§ Items:
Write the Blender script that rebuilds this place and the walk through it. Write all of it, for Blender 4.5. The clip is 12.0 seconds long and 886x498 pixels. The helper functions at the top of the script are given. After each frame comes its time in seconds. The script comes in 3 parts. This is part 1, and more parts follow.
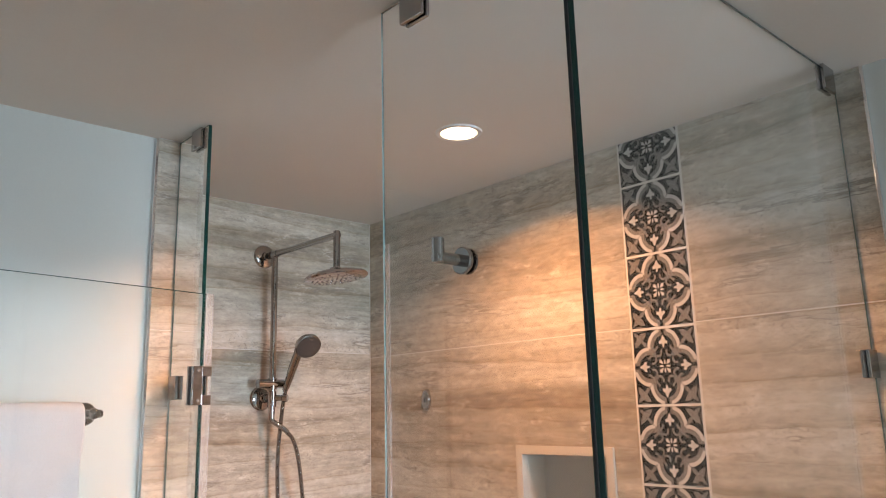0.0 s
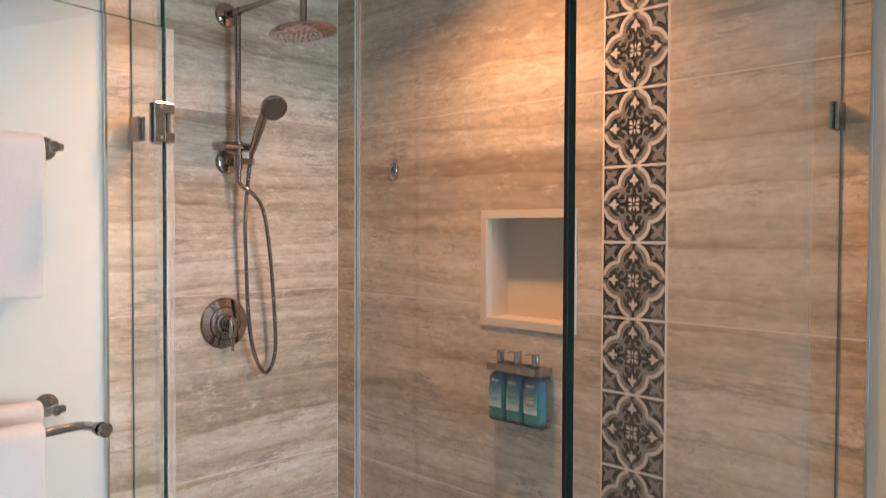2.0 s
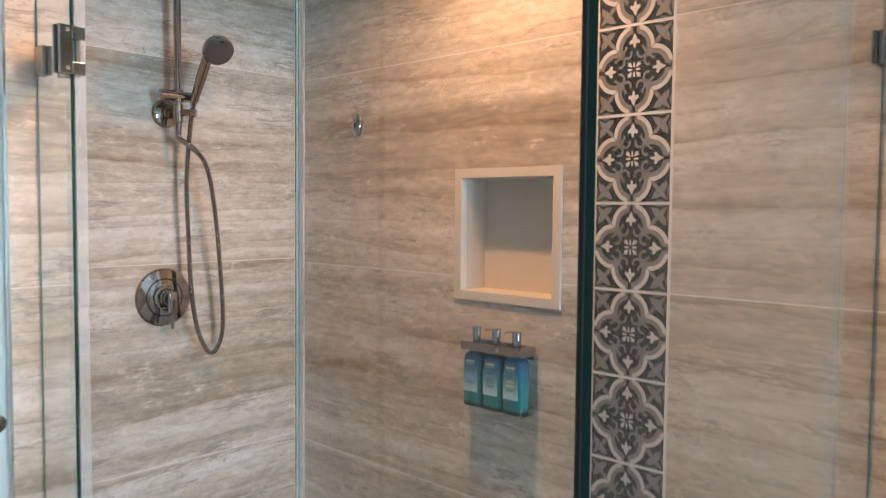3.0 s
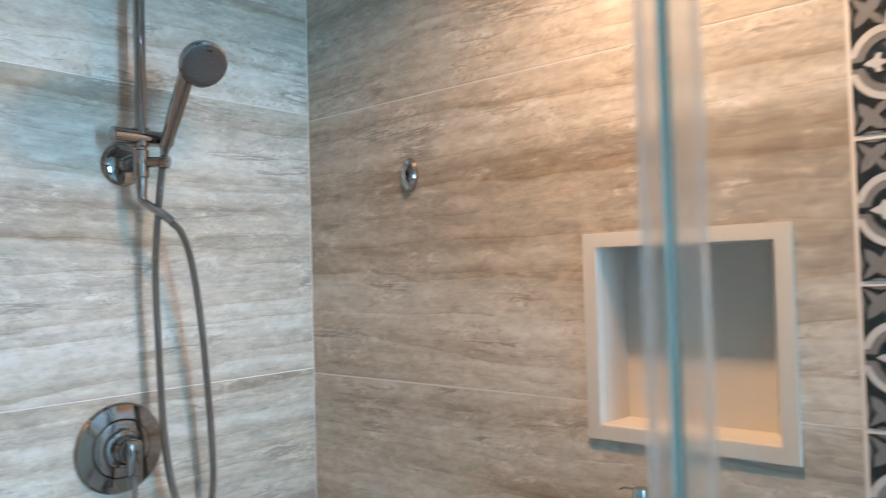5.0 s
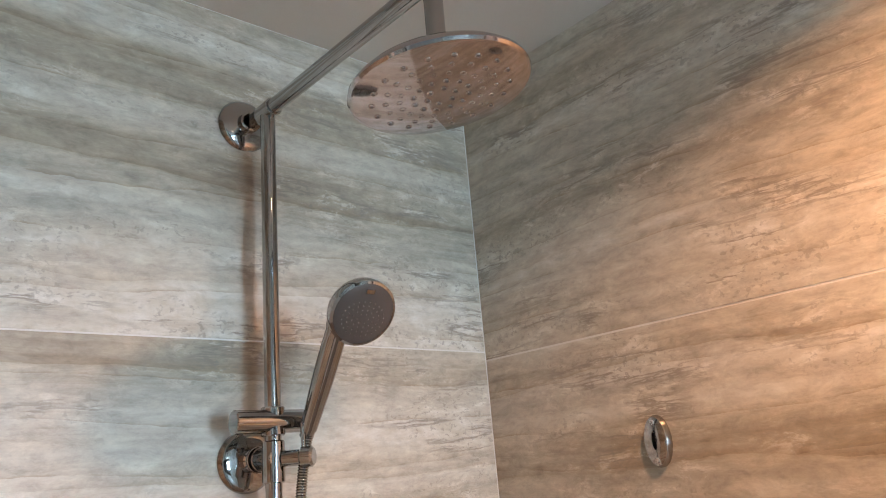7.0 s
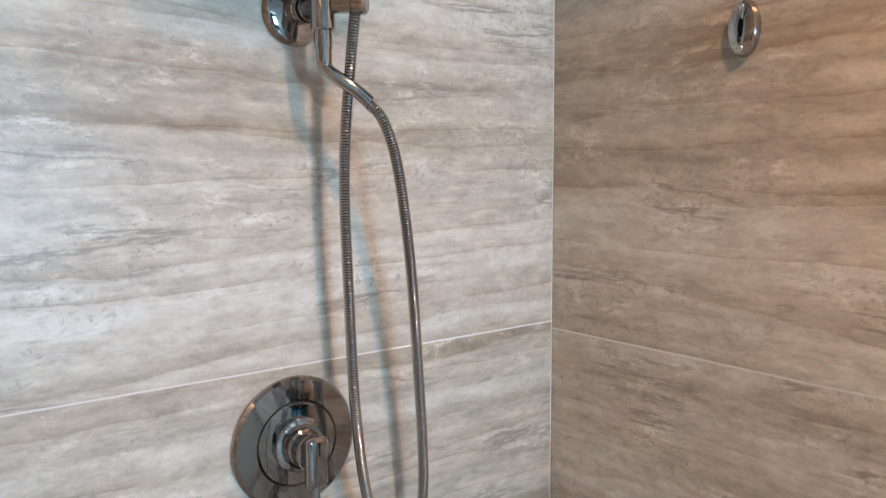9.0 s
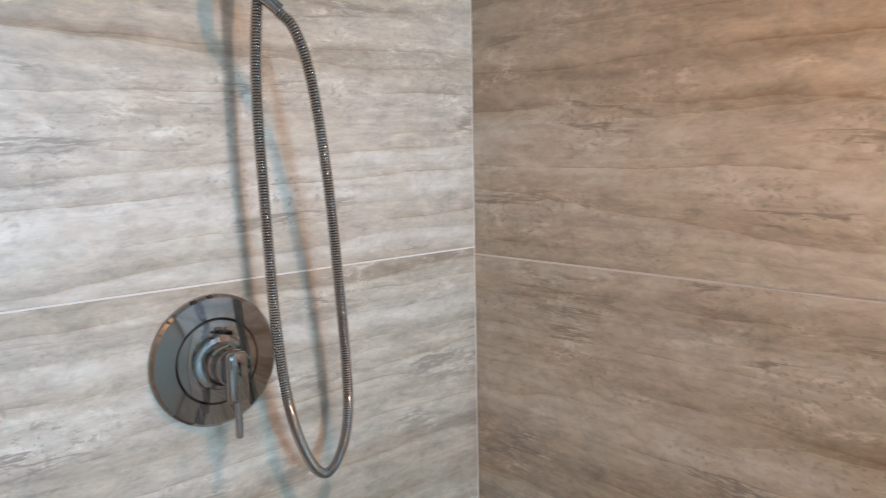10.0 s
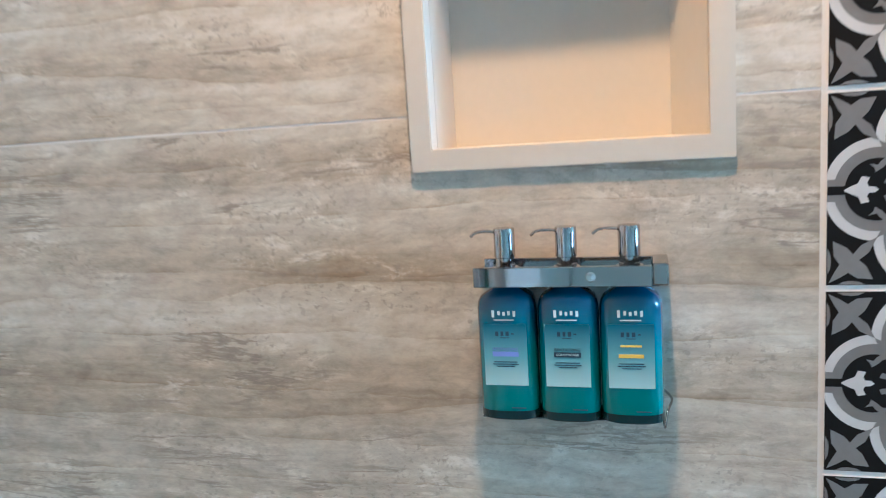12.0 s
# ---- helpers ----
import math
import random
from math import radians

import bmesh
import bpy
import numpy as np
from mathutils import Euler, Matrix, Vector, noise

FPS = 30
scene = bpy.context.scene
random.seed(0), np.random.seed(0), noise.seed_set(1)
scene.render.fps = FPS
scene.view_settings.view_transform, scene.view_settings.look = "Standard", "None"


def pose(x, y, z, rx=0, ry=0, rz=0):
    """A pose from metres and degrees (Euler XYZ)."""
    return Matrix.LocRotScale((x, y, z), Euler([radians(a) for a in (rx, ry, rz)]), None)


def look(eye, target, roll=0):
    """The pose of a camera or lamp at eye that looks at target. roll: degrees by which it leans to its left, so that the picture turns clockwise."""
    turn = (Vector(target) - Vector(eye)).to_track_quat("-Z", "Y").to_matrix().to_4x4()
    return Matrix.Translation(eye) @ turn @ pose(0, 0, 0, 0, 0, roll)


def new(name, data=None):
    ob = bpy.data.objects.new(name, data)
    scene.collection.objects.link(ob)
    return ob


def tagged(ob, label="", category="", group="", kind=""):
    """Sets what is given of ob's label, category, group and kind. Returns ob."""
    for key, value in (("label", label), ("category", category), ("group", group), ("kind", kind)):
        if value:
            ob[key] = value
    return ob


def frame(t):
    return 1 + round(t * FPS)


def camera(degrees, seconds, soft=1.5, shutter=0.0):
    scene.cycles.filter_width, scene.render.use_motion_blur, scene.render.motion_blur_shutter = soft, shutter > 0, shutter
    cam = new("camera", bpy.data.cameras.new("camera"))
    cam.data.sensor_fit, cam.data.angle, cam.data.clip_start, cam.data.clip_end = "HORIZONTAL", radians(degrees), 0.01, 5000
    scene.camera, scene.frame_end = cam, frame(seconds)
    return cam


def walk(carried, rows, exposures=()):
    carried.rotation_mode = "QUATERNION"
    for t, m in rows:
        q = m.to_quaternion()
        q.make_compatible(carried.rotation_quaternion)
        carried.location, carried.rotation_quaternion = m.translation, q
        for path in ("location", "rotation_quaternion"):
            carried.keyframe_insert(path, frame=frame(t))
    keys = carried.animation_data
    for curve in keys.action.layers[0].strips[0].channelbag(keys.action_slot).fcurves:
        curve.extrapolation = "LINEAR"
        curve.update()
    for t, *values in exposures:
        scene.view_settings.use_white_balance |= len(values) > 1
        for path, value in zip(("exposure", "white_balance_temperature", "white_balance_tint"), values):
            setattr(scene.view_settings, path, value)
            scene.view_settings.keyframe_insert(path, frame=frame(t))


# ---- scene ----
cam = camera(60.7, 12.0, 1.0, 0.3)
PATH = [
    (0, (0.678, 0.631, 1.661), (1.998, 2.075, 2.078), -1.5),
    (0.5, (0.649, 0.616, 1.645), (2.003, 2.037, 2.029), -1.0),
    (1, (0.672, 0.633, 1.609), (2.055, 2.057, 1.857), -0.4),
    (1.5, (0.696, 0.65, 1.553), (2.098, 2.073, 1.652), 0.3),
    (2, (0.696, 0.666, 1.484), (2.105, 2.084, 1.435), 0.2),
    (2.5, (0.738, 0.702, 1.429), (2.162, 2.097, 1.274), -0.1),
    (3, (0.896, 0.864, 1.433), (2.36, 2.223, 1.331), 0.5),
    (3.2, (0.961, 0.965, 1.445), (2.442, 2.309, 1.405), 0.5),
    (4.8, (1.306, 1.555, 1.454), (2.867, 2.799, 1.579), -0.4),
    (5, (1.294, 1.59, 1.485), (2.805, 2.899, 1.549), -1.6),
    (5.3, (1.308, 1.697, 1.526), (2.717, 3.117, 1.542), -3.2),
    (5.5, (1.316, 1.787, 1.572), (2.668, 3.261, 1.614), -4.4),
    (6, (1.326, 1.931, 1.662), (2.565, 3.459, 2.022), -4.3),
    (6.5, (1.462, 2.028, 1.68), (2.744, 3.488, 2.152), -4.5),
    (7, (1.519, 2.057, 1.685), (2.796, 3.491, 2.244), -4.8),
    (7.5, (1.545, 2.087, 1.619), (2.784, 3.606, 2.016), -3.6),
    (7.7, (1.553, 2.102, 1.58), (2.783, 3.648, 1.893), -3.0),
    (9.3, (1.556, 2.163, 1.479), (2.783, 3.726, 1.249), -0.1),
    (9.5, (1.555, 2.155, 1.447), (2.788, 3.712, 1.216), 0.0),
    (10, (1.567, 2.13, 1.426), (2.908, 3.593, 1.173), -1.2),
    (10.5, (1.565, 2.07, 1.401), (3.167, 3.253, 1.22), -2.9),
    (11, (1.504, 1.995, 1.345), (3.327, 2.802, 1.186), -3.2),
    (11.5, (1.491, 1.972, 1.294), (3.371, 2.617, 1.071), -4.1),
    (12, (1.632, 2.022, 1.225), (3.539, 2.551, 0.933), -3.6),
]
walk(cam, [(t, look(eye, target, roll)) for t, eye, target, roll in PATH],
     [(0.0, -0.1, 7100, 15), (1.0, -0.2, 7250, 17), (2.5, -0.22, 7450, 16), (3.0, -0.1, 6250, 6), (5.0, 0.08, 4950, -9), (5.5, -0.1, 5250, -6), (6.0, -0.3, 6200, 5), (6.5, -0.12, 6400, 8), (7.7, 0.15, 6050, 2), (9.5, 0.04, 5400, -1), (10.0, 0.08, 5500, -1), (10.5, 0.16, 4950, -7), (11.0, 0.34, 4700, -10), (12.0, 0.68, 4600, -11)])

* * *

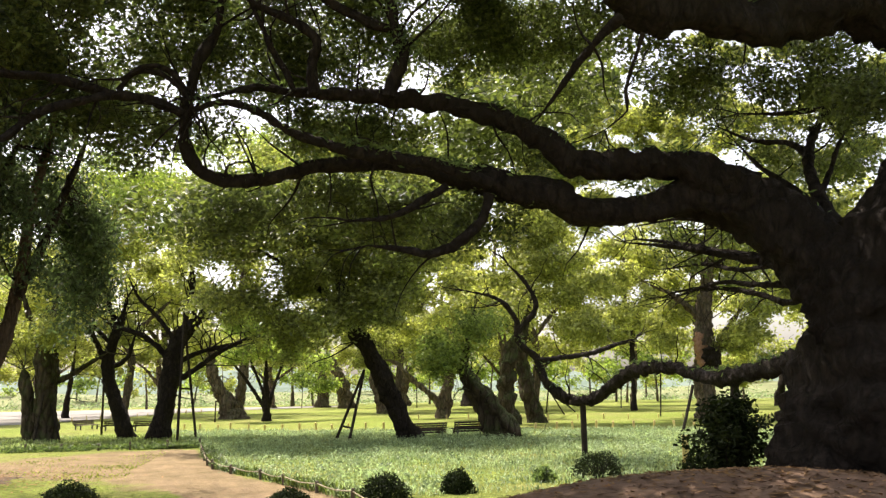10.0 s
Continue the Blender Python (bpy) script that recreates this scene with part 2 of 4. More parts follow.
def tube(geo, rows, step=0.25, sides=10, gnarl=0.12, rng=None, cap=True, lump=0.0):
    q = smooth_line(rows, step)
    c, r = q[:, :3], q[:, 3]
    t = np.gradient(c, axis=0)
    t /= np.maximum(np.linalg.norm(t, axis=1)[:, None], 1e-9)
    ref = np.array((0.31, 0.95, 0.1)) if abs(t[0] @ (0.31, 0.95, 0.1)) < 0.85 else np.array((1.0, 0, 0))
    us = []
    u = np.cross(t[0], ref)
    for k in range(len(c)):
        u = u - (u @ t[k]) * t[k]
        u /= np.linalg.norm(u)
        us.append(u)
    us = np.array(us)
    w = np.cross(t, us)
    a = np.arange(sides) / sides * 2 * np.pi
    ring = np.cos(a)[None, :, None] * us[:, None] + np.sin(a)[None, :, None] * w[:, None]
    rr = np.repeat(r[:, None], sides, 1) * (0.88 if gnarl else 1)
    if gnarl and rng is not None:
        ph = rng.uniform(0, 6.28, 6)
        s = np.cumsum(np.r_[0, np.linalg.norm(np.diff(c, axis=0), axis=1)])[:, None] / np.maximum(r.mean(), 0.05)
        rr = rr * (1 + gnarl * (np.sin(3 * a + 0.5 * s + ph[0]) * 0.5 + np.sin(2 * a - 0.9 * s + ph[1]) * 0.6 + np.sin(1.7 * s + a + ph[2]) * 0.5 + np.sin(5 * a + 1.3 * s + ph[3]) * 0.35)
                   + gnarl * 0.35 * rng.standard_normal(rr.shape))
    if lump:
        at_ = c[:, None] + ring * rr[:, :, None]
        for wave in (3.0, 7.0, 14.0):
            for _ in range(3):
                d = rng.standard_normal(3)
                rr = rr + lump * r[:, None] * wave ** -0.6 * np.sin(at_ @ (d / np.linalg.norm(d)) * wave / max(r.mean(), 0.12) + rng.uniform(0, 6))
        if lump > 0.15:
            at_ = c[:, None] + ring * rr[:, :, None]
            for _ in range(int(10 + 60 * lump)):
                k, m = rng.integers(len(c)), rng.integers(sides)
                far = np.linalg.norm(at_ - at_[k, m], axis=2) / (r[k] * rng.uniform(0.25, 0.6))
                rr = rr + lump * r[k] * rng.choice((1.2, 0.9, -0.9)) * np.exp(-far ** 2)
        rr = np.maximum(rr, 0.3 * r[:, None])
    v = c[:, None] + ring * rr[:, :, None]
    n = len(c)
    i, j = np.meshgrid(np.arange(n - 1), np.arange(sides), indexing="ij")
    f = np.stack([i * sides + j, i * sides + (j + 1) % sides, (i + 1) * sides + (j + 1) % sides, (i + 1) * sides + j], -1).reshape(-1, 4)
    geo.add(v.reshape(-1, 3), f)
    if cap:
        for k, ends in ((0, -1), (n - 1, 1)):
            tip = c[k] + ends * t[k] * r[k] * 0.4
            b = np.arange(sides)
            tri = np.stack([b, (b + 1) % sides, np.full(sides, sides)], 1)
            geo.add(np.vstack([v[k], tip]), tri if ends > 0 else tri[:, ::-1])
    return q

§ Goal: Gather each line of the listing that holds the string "render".

§ The solution:
scene.render.fps = FPS
    scene.cycles.filter_width, scene.render.use_motion_blur, scene.render.motion_blur_shutter = soft, shutter > 0, shutter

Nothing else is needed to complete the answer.